7.2 Guide to the code
MMC-AUS splits the input WAV file into speech segments – called speakers’ turns – a belonging to one – still unidentified speaker. See see “start and end times of each speaker’s turn, as well as the speaker labels” at https://www.aimodels.fyi/models/huggingFace/speaker-diarization-pyannote. A turn is defined as a sequence of one or more speech segments belonging to the same speaker. See https://dokumen.pub/speech-recognition-technology-and-applications-9798886971798.html.
Use of this Reference Software for MMC-AUS AI Module is for developers who are familiar with Python, Docker, RabbitMQ, and downloading models from HuggingFace.
The MMC-AUS Reference Software is found at the MPAI gitlab site. It contains:
- src: a folder with the Python code implementing the AIM
- Dockerfile: a Docker file containing only the libraries required to build the Docker image and run the container
- requirements.txt: dependencies installed in the Docker image
- README.md: commands for cloning https://huggingface.co/speechbrain/spkrec-ecapa-voxceleb and https://huggingface.co/pyannote/segmentation
- diar_conf.yaml: YML setting up a diarization pipeline. Copy it to $AI_FW_DIR/confs/mmc_aus
Library: https://github.com/pyannote/pyannote-audio
7.3 Acknowledgements
This version of the OSD-AUS Reference Software has been developed by the MPAI AI Framework Development Committee (AIF-DC).
8 Conformance Testing
Table 2 provides the Conformance Testing Method for Audio Segmentation (MMC-AUS) AIM.

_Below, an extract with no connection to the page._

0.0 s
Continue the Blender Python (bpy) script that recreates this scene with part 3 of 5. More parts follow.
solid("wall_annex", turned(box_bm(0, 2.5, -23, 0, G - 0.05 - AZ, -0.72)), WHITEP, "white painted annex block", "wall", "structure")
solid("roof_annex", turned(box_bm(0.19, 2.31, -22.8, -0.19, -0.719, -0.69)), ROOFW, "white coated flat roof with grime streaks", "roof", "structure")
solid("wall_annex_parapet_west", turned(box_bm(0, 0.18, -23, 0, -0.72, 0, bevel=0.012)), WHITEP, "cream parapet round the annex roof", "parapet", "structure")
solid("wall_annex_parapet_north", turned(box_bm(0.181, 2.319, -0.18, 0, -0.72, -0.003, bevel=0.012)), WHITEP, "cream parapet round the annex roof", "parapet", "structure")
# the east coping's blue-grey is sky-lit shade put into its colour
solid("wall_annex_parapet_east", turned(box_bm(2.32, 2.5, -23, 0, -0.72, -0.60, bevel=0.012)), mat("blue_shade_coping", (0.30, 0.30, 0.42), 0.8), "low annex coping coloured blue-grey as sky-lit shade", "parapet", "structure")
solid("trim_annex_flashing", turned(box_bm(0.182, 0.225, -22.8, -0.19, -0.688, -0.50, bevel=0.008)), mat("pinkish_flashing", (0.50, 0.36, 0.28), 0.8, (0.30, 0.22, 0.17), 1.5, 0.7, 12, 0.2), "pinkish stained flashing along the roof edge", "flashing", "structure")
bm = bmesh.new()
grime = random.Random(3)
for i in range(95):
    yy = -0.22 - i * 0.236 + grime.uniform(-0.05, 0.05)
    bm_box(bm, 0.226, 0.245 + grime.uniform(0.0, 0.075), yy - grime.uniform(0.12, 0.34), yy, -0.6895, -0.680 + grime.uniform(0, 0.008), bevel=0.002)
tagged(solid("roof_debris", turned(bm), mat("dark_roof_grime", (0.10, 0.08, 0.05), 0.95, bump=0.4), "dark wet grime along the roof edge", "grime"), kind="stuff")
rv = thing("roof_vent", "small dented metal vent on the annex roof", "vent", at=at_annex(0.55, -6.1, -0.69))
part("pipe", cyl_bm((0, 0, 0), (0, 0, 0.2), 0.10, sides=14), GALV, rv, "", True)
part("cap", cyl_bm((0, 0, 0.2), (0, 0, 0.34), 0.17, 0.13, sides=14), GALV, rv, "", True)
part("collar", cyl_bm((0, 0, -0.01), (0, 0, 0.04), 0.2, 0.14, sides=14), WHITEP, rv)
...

If a schema contains references to other schemas, conformance of data for the primary schema implies that any data referencing a secondary schema shall also validate against the relevant schema, if present and conform with the Qualifier, if present.
Table 2 – Conformance Testing Method for Audio Segmentation (MPAI-MMC) AIM
Input | Audio Object | Shall validate against Audio Object schema. Audio Data shall conform with Audio Qualifier. |
Output | Speaker Time | Shall validate against Time schema. |
Speech Overlap | Shall validate against Speech Overlap schema. | |
Speech Object | Shall validate against Speech Object schema. |
9 Performance Assessment
Performance Assessment of an MMC-AUS AIM Implementation shall be performed using a dataset of Audio segments that has been annotated with Time and type of Data (single speech, overlapped speech, or overlapped audio and one or more speech segments).
The Performance Assessment Report of an MMC-AUS AIM Implementation shall include:
- The Identifier of the MMC-AUS AIM.
- The Identifier of the non-annotated dataset of audio segments (if available).
- The Identifier of the annotated dataset of audio segments (if available).
- The number of Audio segments in the data base (the number of segments in #2. and #3. shall be the same).
- The Arithmetic Mean of
- The differences between Times of Speech Data computed by the MMC-AUS AIM and the annotated Times.
- Errors of more than 0.2 seconds in the identification of Speech Data Times.